The exercise -
Return the material exactly as supplied, apart from the pictures, which are omitted.

Task data -
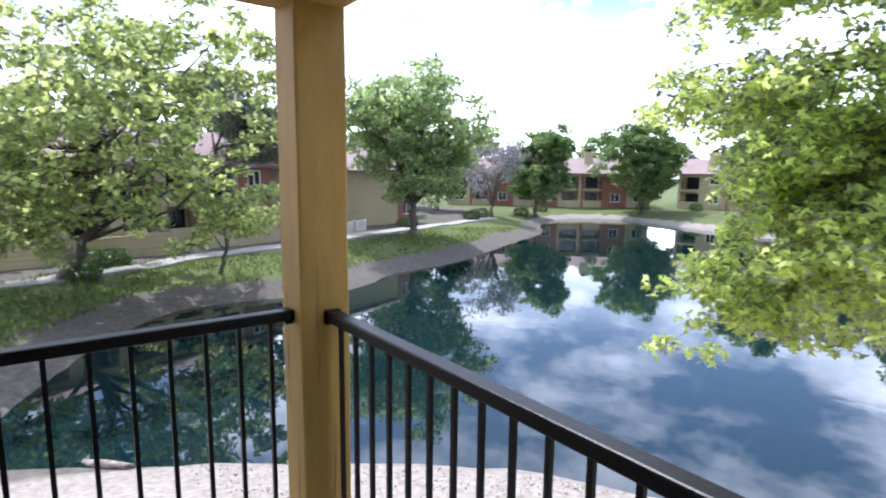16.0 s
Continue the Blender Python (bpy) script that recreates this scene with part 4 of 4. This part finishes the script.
    for pts, r, mat, n, rad, bright in limb_rows:
        m = len(pts)
        part("limb", tube([tuple(np.array(p) + rng.normal(0, 0.015, 3)) for p in pts], [r * (0.6 if bright > 0.5 else 1.0) * (1 - 0.8 * i / (m - 1)) for i in range(m)], 7), mat, t, smooth=True)
        P = np.array(pts)
        for k in range(max(3, int(n * (0.48 if bright > 0.5 else 0.34)))):
            u = rng.uniform(0.2, 0.9) * (m - 1)
            i = min(int(u), m - 2)
            c = P[i] + (P[i + 1] - P[i]) * (u - i)
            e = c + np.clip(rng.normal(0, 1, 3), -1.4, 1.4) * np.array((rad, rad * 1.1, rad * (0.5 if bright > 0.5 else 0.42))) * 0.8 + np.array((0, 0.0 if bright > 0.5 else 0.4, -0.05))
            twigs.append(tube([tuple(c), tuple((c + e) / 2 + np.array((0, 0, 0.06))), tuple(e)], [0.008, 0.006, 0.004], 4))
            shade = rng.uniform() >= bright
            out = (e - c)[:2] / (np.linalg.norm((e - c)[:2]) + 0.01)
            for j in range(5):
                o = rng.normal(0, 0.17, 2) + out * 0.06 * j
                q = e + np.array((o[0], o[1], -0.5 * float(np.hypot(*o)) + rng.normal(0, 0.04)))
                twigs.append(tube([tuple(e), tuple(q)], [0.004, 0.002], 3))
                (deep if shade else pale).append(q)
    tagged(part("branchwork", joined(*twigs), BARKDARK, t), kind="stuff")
    # Sun and shade put into leaf colour: pale clumps bright, deep clumps dark.
    tagged(part("crown", leaf_mesh(clump_points(pale, 44, 0.155, rng, 0.65), 0.045, rng), LEAF, t, "leaves coloured bright as if backlit"), kind="stuff")
    tagged(part("crown", leaf_mesh(clump_points(deep, 27, 0.19, rng, 0.7), 0.052, rng), LEAFSHADE, t, "leaves coloured dark as if shaded"), kind="stuff")


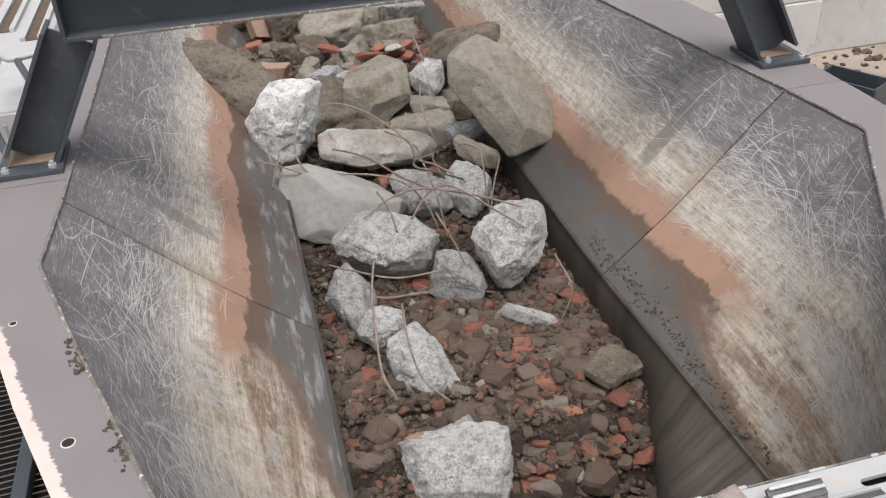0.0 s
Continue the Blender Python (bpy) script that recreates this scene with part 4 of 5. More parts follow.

Task response -
16.0 s
Continue the Blender Python (bpy) script that recreates this scene with part 4 of 4. This part finishes the script.
    for pts, r, mat, n, rad, bright in limb_rows:
        m = len(pts)
        part("limb", tube([tuple(np.array(p) + rng.normal(0, 0.015, 3)) for p in pts], [r * (0.6 if bright > 0.5 else 1.0) * (1 - 0.8 * i / (m - 1)) for i in range(m)], 7), mat, t, smooth=True)
        P = np.array(pts)
        for k in range(max(3, int(n * (0.48 if bright > 0.5 else 0.34)))):
            u = rng.uniform(0.2, 0.9) * (m - 1)
            i = min(int(u), m - 2)
            c = P[i] + (P[i + 1] - P[i]) * (u - i)
            e = c + np.clip(rng.normal(0, 1, 3), -1.4, 1.4) * np.array((rad, rad * 1.1, rad * (0.5 if bright > 0.5 else 0.42))) * 0.8 + np.array((0, 0.0 if bright > 0.5 else 0.4, -0.05))
            twigs.append(tube([tuple(c), tuple((c + e) / 2 + np.array((0, 0, 0.06))), tuple(e)], [0.008, 0.006, 0.004], 4))
            shade = rng.uniform() >= bright
            out = (e - c)[:2] / (np.linalg.norm((e - c)[:2]) + 0.01)
            for j in range(5):
                o = rng.normal(0, 0.17, 2) + out * 0.06 * j
                q = e + np.array((o[0], o[1], -0.5 * float(np.hypot(*o)) + rng.normal(0, 0.04)))
                twigs.append(tube([tuple(e), tuple(q)], [0.004, 0.002], 3))
                (deep if shade else pale).append(q)
    tagged(part("branchwork", joined(*twigs), BARKDARK, t), kind="stuff")
    # Sun and shade put into leaf colour: pale clumps bright, deep clumps dark.
    tagged(part("crown", leaf_mesh(clump_points(pale, 44, 0.155, rng, 0.65), 0.045, rng), LEAF, t, "leaves coloured bright as if backlit"), kind="stuff")
    tagged(part("crown", leaf_mesh(clump_points(deep, 27, 0.19, rng, 0.7), 0.052, rng), LEAFSHADE, t, "leaves coloured dark as if shaded"), kind="stuff")


0.0 s
Continue the Blender Python (bpy) script that recreates this scene with part 4 of 5. More parts follow.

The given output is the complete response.